Note dal fronte orientale #18

Un giorno ho conosciuto M. per caso. Camminavo assieme a una ragazza tedesca tra i campi coltivati palestinesi, sulla strada che da Sebastia conduce a Nablus. Appena messo piede nella periferia della città, ci invitano dentro un salotto a prendere un caffè per cinque minuti, come si usa qui. Ci fermiamo cinque minuti, che diventano tre ore e passa, e prendiamo il caffè, che diventa una cena, yalla, poche storie. I bambinetti ci ruzzolano attorno e un’armata di volti si stringe in cerchio con noi. Sono tutti uomini, le donne restano in un’altra stanza.

M. è uno dei ragazzi della famiglia, ventisei anni, ed è uno di questi uomini.
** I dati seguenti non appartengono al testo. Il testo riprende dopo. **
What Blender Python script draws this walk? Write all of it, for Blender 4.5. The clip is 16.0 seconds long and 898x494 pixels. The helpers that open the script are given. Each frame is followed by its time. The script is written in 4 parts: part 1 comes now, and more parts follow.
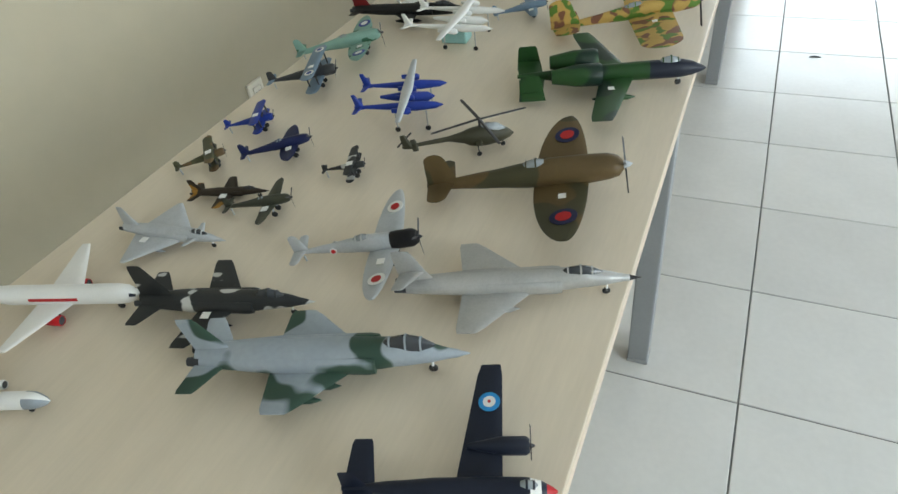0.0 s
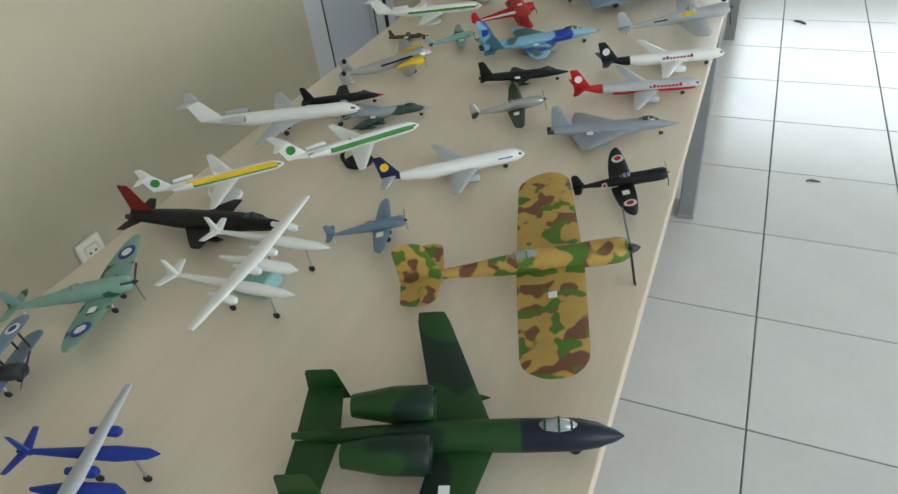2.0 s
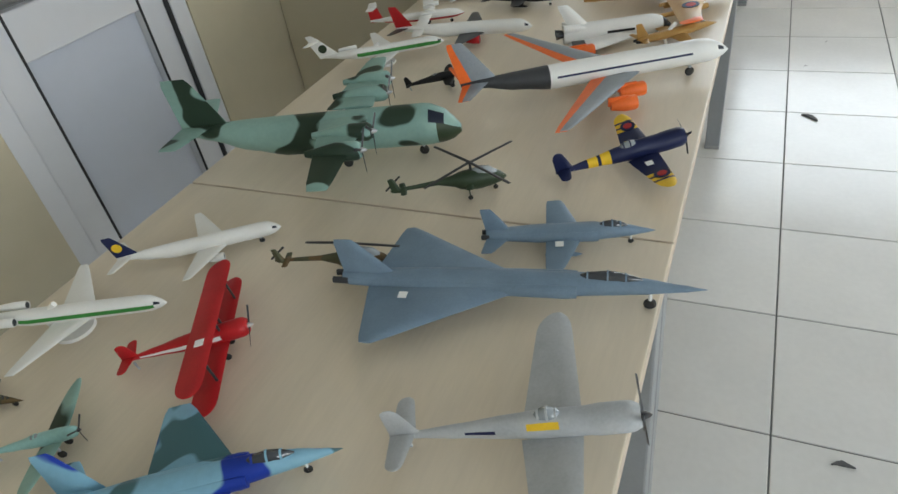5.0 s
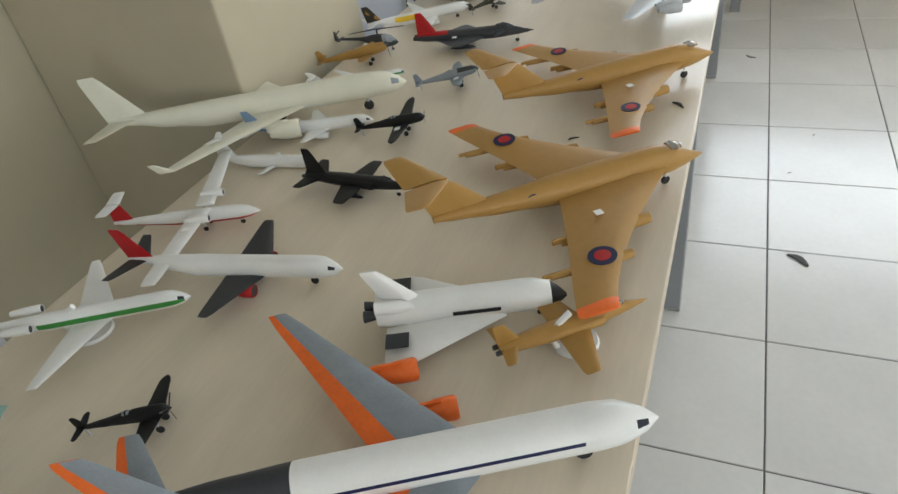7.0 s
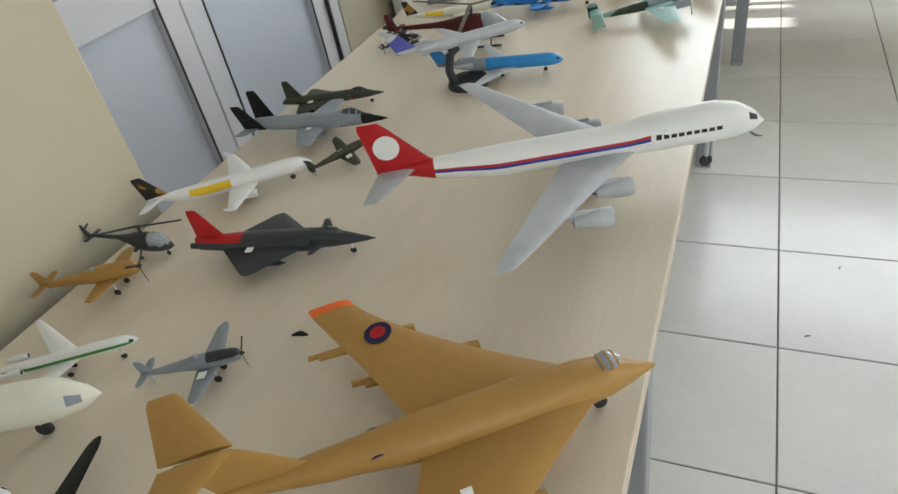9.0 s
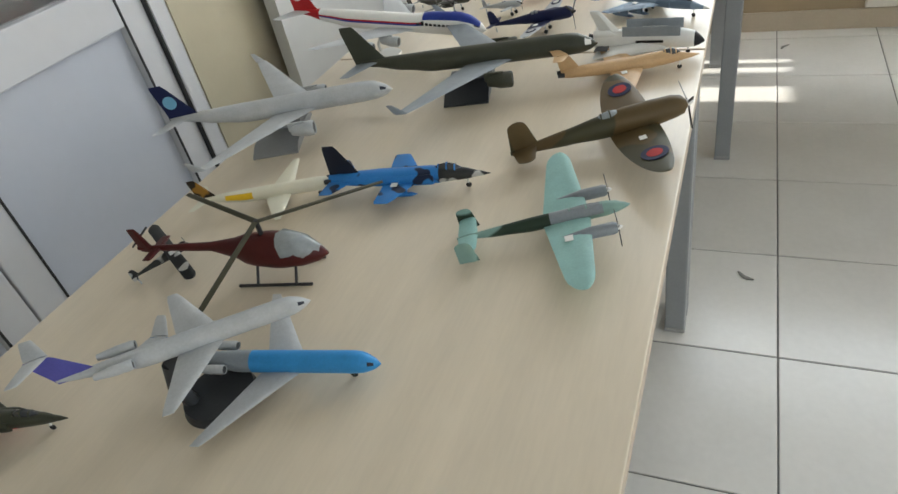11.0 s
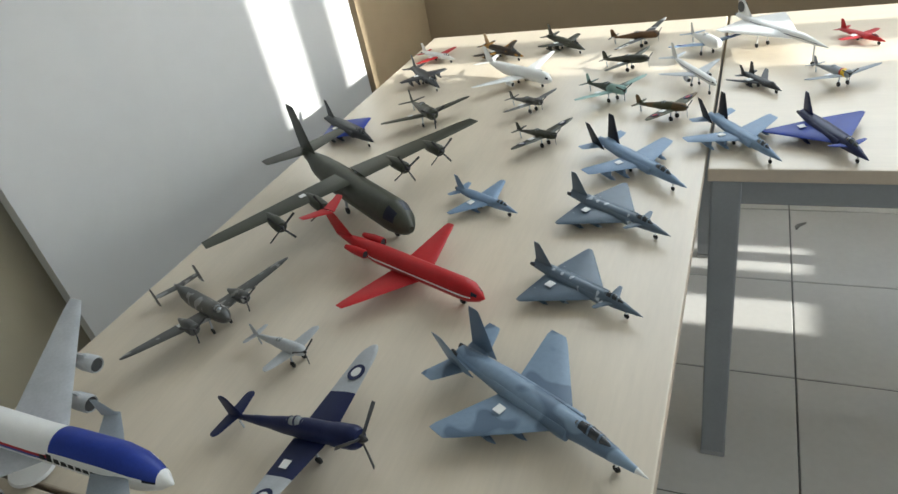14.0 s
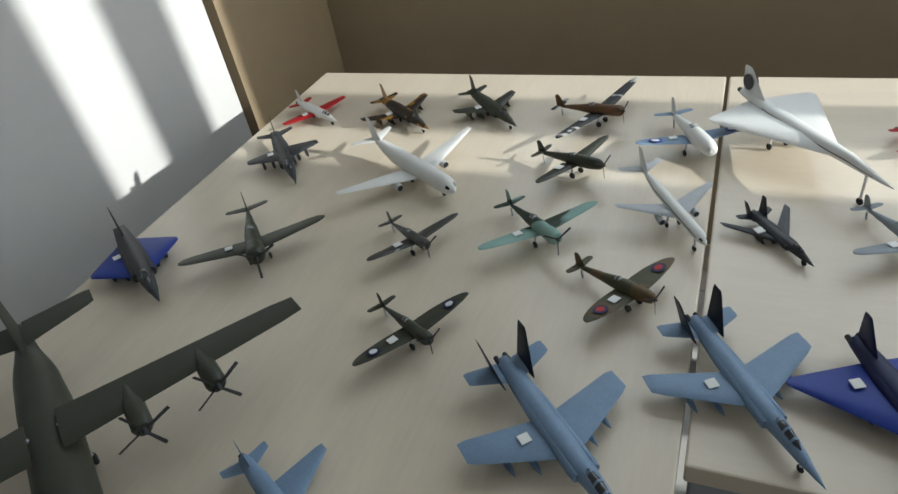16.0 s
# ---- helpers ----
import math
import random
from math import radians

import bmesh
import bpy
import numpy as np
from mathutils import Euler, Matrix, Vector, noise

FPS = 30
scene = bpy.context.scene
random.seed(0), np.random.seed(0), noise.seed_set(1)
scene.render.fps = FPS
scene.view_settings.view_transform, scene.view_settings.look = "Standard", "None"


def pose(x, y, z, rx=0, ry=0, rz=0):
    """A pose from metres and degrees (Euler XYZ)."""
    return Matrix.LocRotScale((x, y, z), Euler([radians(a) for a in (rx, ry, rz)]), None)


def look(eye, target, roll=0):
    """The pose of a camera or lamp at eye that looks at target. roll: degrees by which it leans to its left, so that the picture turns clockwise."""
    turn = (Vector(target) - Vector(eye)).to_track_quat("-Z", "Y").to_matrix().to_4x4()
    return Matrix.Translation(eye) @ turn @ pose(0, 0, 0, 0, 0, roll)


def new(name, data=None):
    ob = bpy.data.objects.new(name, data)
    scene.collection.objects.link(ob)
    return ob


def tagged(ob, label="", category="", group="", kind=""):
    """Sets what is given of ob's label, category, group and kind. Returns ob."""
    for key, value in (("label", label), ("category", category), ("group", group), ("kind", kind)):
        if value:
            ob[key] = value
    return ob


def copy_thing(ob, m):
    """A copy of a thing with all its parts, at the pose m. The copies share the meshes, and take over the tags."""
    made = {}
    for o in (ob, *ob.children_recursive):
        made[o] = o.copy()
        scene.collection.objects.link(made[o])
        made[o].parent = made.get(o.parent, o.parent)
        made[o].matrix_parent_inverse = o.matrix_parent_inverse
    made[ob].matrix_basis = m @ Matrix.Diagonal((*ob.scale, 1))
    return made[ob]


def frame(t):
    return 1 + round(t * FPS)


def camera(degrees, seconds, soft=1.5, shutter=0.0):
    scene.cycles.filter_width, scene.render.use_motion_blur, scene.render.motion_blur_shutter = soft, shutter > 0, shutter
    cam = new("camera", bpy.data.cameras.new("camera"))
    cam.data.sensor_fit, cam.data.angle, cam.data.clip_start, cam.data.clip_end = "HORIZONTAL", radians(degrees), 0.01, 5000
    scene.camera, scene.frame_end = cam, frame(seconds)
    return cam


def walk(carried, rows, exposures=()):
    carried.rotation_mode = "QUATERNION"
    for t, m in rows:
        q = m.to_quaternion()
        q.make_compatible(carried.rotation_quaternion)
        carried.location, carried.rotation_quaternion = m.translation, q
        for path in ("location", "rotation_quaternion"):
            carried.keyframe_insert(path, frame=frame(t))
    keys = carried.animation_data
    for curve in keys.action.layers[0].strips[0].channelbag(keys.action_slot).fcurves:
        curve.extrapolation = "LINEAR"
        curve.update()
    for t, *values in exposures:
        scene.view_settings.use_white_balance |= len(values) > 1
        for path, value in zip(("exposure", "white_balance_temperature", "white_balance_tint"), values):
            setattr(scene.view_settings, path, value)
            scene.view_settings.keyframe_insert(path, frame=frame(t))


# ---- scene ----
cam = camera(69.0, 16.0)
PATH = [
    (0, (0.085, -1.092, 1.343), (-0.644, 0.265, 0.068), -7.8),
    (0.5, (0.108, -0.927, 1.348), (-0.669, 0.44, 0.112), -9.3),
    (1, (0.015, -0.711, 1.345), (-0.668, 0.727, 0.134), -7.9),
    (1.5, (0.021, -0.521, 1.343), (-0.624, 0.929, 0.125), -7.6),
    (2, (0.071, -0.309, 1.349), (-0.669, 1.1, 0.137), -7.4),
    (2.5, (0.07, -0.123, 1.329), (-0.682, 1.287, 0.126), -8.6),
    (3, (0.028, 0.105, 1.319), (-0.681, 1.54, 0.12), -7.4),
    (3.5, (0.03, 0.329, 1.314), (-0.655, 1.752, 0.088), -7.5),
    (4, (0.061, 0.563, 1.323), (-0.697, 1.952, 0.1), -8.1),
    (4.2, (0.059, 0.634, 1.313), (-0.703, 2.039, 0.111), -8.6),
    (6.3, (0.072, 1.508, 1.316), (-0.697, 2.912, 0.118), -10.8),
    (6.5, (0.063, 1.595, 1.309), (-0.693, 3.014, 0.12), -10.6),
    (7, (0.041, 1.832, 1.319), (-0.687, 3.265, 0.129), -9.7),
    (7.5, (0.056, 2.038, 1.313), (-0.671, 3.472, 0.124), -10.3),
    (8, (0.094, 2.26, 1.312), (-0.697, 3.651, 0.112), -11.4),
    (8.5, (0.084, 2.461, 1.296), (-0.711, 3.855, 0.102), -12.3),
    (9, (0.059, 2.696, 1.308), (-0.708, 4.108, 0.118), -11.6),
    (9.2, (0.062, 2.775, 1.305), (-0.702, 4.195, 0.122), -11.9),
    (11.3, (0.067, 3.684, 1.307), (-0.703, 5.094, 0.115), -12.7),
    (11.5, (0.086, 3.767, 1.306), (-0.703, 5.186, 0.138), -11.5),
    (12, (0.118, 3.949, 1.318), (-0.783, 5.339, 0.197), -13.9),
    (12.5, (0.081, 4.116, 1.302), (-0.799, 5.545, 0.214), -15.6),
    (13, (0.038, 4.296, 1.322), (-0.715, 5.801, 0.241), -14.1),
    (13.5, (0.037, 4.474, 1.317), (-0.697, 5.981, 0.227), -13.4),
    (14, (0.059, 4.661, 1.321), (-0.747, 6.135, 0.236), -12.7),
    (14.5, (0.033, 4.835, 1.308), (-0.762, 6.29, 0.19), -12.6),
    (15, (0.006, 5.006, 1.317), (-0.764, 6.473, 0.183), -12.1),
    (15.5, (0.006, 5.189, 1.308), (-0.735, 6.653, 0.153), -10.7),
    (16, (0.006, 5.331, 1.299), (-0.736, 6.754, 0.09), -10.8),
]
walk(cam, [(t, look(e, g, r)) for t, e, g, r in PATH],
     exposures=[(0, 1.55, 6100, 4), (3.5, 1.3, 6150, 6), (6.5, 1.4, 6350, 8), (9, 1.4, 6350, 8), (11.3, 1.2, 6450, 8), (13, 1.0, 6450, 6), (14.5, 0.42, 6050, 6), (16, -0.2, 6050, 6)])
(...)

Sorride sotto gli occhiali tondi e sfoggia il fisico ingrossato di chi va in palestra quelle sei volte al mese. Ha un negozio di vestiti a Nablus. Si vede che è entusiasta di cogliere l’occasione per parlare inglese.

Perché sì, sapete, parla stentato, io l’ho imparato l’inglese, ma è passato tanto tempo. Ora voglio parlarlo ancora con voi se volete.

Parlalo pure con noi.

Il discorso vira presto su Israele e Palestina, come prevedibile.

Sapete, una volta mi hanno chiamato a casa, con un numero che non conoscevo, racconta.

Chi ti ha chiamato?

Eh, chi mi ha chiamato? Come dici mukhabarat in inglese?

I servizi segreti?

Esatto, i servizi segreti. Mi hanno chiamato con un numero che non conoscevo e io rispondo sempre male con i numeri che non conosco. Da quella volta non rispondo più male, dice tamburellando le dita.

Ma parlavano in arabo?

Parlavano in arabo, sì, e mi hanno detto ciao M., siamo i servizi segreti. Io ho risposto sì, e io sono il presidente Abu Mazen. E loro hanno detto no guarda, non c’è niente da scherzare e mi hanno detto il numero della mia carta d’identità, il mio luogo di nascita, che è Riyad, e altre cose che so solo io.

Si interrompe, aspira dal narghilè e riprende, allora gli ho chiesto ma voi cosa volete? E loro hanno risposto vogliamo vederti al checkpoint tal dei tali a quell’ora, chiaro? Chiaro, ho risposto. E sono andato a quel checkpoint tal dei tali a quell’ora.

E?

E sono andato dai soldati e i soldati mi hanno visto, e mi hanno detto ciao M., ti aspettavamo. Sai M., sai M. perché noi siamo qui in Palestina? Ho risposto… per difendere Israele, forse? E loro mi dicono no, M., non per difendere Israele. Siamo qui per difendere i palestinesi. Quindi se hai qualcosa da dirci, se vuoi raccontarci qualcosa su qualcuno, se pensi che dobbiamo sapere delle cose, questo è il nostro numero. Questo è il nostro numero, M., e hai bisogno di soldi?, ti possiamo dare dei soldi. Se devi dirci qualcosa ricorda che noi siamo qua per difendere i palestinesi, non siamo mica i cattivi, e se devi dirci qualcosa, mi raccomando, ricordati che abbiamo parlato assieme. Possiamo darti dei soldi, possiamo darti. Pensaci M., pensaci.

E tu?

E io li ho ringraziati e sono andato via.